[start]

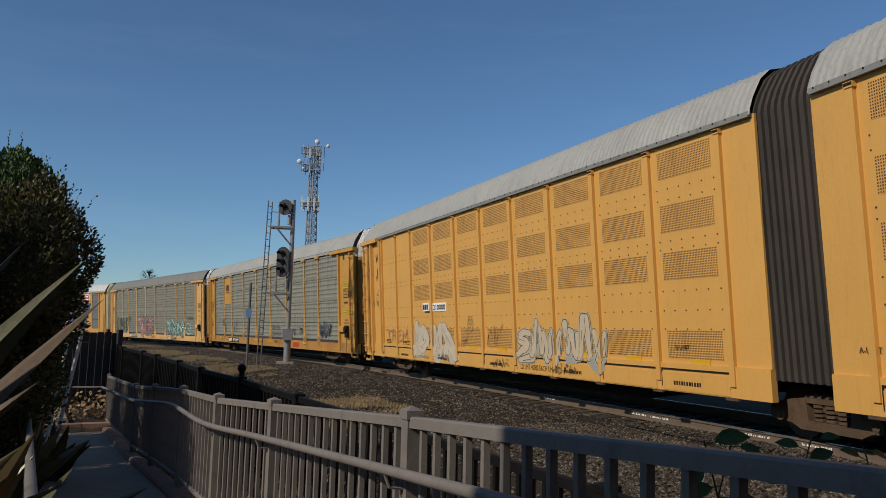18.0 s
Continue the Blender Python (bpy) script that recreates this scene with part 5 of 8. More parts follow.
def markings(car, number, style, length_end=13.55, y=-1.525):
    """Stencils, plates and reflectors that such a car carries on its side and ends."""
    z = {"ns": 0.67, "tt": 0.53}.get(style, 0.84)
    for x in {"ns": (-10.2, -6.0, 2.0, 5.5, 8.67, 11.9), "tt": (-10.2, -3.4, 0.06, 3.54, 7.4, 10.4)}.get(style, (-10.2, -7.3, -1.7, 1.2, 3.95, 6.75)):
        one("reflector", M["reflector"], car, (x, x + 0.45, -1.556, -1.54, z, z + 0.1))
    for way in (-1, 1):
        a = way * 12.3
        if way > 0 or style != "ns":
            dp = plate(car, "data_panel", "yellow_plain", a - 0.27, a + 0.27, 2.99, 3.34, y - 0.005, "", 5)
            one("panel_frame", M["black"], dp, *[(a + q * 0.27 - 0.008, a + q * 0.27 + 0.008, y - 0.007, y - 0.004, 2.982, 3.348) for q in (-1, 1)], *[(a - 0.262, a + 0.262, y - 0.007, y - 0.004, z - 0.008, z + 0.008) for z in (2.99, 3.34)])
        if style == "cs":
            plate(car, "notice", "sign_yellow", a - 0.28, a + 0.28, 3.38, 3.72, y - 0.005, "yellow notice with black lettering", 0, "black", ("EQUIPPED WITH A", "SUPPLEMENTAL BLOCK", "CHOCK DEVICES"))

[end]

### What to work on
Make an exact copy of every line from the one with "Continue the Blender" to the end of the data, with the first and last of those lines included.

### Result of this task
Continue the Blender Python (bpy) script that recreates this scene with part 5 of 8. More parts follow.
def markings(car, number, style, length_end=13.55, y=-1.525):
    """Stencils, plates and reflectors that such a car carries on its side and ends."""
    z = {"ns": 0.67, "tt": 0.53}.get(style, 0.84)
    for x in {"ns": (-10.2, -6.0, 2.0, 5.5, 8.67, 11.9), "tt": (-10.2, -3.4, 0.06, 3.54, 7.4, 10.4)}.get(style, (-10.2, -7.3, -1.7, 1.2, 3.95, 6.75)):
        one("reflector", M["reflector"], car, (x, x + 0.45, -1.556, -1.54, z, z + 0.1))
    for way in (-1, 1):
        a = way * 12.3
        if way > 0 or style != "ns":
            dp = plate(car, "data_panel", "yellow_plain", a - 0.27, a + 0.27, 2.99, 3.34, y - 0.005, "", 5)
            one("panel_frame", M["black"], dp, *[(a + q * 0.27 - 0.008, a + q * 0.27 + 0.008, y - 0.007, y - 0.004, 2.982, 3.348) for q in (-1, 1)], *[(a - 0.262, a + 0.262, y - 0.007, y - 0.004, z - 0.008, z + 0.008) for z in (2.99, 3.34)])
        if style == "cs":
            plate(car, "notice", "sign_yellow", a - 0.28, a + 0.28, 3.38, 3.72, y - 0.005, "yellow notice with black lettering", 0, "black", ("EQUIPPED WITH A", "SUPPLEMENTAL BLOCK", "CHOCK DEVICES"))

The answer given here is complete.